Transloading near Interstate 95, rail service to Orlando

In Savannah, transloading is popular because the main container terminal is about 10 to 15 minutes from Interstate 95. Although on the southern tip of Florida, Miami is also near the interstate.

Port Miami has teamed up with Florida East Coast Railway to build a transloading facility about 12 miles away near Miami International Airport, served by double stack intermodal service three times per day handling up to 200 containers per trip. The grand opening of the 60-door crossdock facility is scheduled for October, operated by Omni Transloading and Logistics.

“This is a perfect idea. All those big ships come from Asia for the huge consumption market that is Florida, but then you can keep the ocean boxes close to Miami for export and also saving time and money by putting the cargo in a larger 53-foot containers. We’re even getting traction on the idea of putting 53-foot containers on rail now to Atlanta, a new market for us,” said Eric Olafson, Port Miami’s director of global trade and business development.

The port is also working with Florida East Coast Railway and Omni Transloading and Logistics to build up existing service to Titusville, Florida, less than an hour east of Orlando. Olafson said containers will be imported to Miami, sent on rail to Titusville, and then drayed to hotels and theme parks in Orlando.
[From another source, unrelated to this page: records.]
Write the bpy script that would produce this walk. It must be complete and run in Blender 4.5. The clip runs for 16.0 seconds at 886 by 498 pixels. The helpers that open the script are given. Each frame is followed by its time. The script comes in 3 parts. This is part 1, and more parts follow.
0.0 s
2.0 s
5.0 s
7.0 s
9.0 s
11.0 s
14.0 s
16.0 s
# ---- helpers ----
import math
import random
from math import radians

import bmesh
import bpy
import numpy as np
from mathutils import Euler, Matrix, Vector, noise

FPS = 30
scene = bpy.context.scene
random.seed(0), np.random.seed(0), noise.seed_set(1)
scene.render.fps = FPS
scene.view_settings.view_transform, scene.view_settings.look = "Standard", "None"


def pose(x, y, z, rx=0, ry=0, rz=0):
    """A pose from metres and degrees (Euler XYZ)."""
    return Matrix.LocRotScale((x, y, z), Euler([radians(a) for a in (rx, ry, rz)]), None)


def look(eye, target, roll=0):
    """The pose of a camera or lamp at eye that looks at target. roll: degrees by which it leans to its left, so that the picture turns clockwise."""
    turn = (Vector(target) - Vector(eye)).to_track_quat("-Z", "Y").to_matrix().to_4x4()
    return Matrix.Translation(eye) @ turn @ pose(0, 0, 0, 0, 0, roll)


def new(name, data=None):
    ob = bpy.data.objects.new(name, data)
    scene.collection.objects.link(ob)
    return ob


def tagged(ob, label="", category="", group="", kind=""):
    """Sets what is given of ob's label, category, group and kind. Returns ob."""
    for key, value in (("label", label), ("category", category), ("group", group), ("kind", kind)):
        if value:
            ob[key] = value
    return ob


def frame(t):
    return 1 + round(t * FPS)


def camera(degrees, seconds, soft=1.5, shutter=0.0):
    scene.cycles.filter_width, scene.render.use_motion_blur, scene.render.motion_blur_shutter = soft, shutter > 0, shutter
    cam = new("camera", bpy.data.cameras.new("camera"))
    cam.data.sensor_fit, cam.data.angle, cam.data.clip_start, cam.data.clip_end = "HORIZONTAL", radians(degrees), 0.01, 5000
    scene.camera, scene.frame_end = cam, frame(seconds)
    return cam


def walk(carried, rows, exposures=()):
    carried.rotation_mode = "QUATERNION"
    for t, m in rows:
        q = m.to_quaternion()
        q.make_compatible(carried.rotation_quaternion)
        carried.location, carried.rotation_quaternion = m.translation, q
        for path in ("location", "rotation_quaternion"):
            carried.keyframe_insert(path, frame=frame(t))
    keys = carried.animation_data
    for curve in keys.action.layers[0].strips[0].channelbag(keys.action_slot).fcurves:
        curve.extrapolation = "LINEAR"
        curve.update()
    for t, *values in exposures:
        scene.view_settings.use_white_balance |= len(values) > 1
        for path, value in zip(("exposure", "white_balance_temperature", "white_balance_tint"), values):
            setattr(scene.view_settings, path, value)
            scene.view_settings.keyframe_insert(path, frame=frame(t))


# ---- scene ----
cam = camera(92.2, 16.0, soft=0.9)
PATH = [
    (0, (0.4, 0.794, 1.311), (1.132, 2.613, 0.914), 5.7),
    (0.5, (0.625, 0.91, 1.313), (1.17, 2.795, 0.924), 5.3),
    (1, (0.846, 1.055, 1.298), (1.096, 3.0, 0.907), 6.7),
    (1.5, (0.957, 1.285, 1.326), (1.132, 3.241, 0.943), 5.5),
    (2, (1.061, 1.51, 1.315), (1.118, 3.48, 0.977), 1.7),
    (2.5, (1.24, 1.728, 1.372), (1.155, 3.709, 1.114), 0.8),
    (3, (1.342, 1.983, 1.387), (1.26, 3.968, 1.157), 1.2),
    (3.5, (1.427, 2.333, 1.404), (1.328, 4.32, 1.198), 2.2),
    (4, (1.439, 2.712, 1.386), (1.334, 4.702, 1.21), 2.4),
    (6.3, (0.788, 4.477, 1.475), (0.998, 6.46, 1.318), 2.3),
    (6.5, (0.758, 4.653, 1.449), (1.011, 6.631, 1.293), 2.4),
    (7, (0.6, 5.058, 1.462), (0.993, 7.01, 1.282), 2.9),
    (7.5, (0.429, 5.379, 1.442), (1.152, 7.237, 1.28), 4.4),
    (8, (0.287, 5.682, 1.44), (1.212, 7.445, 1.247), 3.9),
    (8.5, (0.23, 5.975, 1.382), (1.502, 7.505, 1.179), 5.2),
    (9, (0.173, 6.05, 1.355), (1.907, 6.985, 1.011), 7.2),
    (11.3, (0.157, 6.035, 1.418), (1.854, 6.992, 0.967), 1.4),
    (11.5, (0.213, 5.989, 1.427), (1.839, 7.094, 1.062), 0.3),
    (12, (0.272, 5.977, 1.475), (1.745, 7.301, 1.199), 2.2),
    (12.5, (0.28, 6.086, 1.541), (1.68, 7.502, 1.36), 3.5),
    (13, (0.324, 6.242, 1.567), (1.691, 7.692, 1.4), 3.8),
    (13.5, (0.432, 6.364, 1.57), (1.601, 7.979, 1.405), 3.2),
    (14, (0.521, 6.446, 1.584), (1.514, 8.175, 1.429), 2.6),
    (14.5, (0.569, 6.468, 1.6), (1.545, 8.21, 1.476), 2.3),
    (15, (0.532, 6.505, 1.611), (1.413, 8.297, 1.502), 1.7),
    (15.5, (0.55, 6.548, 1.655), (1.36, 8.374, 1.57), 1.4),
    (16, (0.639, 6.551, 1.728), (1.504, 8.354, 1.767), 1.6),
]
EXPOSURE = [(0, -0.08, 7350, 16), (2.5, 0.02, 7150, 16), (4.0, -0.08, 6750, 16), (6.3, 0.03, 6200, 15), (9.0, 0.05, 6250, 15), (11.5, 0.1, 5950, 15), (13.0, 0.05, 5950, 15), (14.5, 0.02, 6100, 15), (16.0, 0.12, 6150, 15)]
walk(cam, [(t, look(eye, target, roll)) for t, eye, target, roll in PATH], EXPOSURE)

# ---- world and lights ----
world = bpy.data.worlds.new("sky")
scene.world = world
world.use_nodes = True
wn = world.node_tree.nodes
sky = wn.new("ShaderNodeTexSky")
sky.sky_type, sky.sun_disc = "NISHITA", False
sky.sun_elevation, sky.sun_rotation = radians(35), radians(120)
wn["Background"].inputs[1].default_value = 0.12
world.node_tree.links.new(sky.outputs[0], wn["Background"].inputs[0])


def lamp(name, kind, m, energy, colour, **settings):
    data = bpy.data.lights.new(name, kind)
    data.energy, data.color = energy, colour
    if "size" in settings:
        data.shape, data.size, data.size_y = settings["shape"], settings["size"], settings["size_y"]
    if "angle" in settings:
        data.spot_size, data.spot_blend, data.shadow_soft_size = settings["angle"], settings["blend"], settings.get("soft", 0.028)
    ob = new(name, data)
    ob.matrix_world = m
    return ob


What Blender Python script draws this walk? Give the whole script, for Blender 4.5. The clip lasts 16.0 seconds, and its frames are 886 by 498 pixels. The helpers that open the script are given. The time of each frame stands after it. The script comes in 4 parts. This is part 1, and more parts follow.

“Given the rates in trucking, it’s cheaper now to rail it to Titusville than all truck. Florida East Coast Railway likes it because it’s a backhaul lane for them. For every five railcars that come into Miami, four of them go back empty. So there is a surge in business for us in central Florida,” he said.

Port Miami officials hope the investment will pay off in the long term by offering cargo owners reasons to choose Miami for other reasons than just deliver goods to people in southern Florida.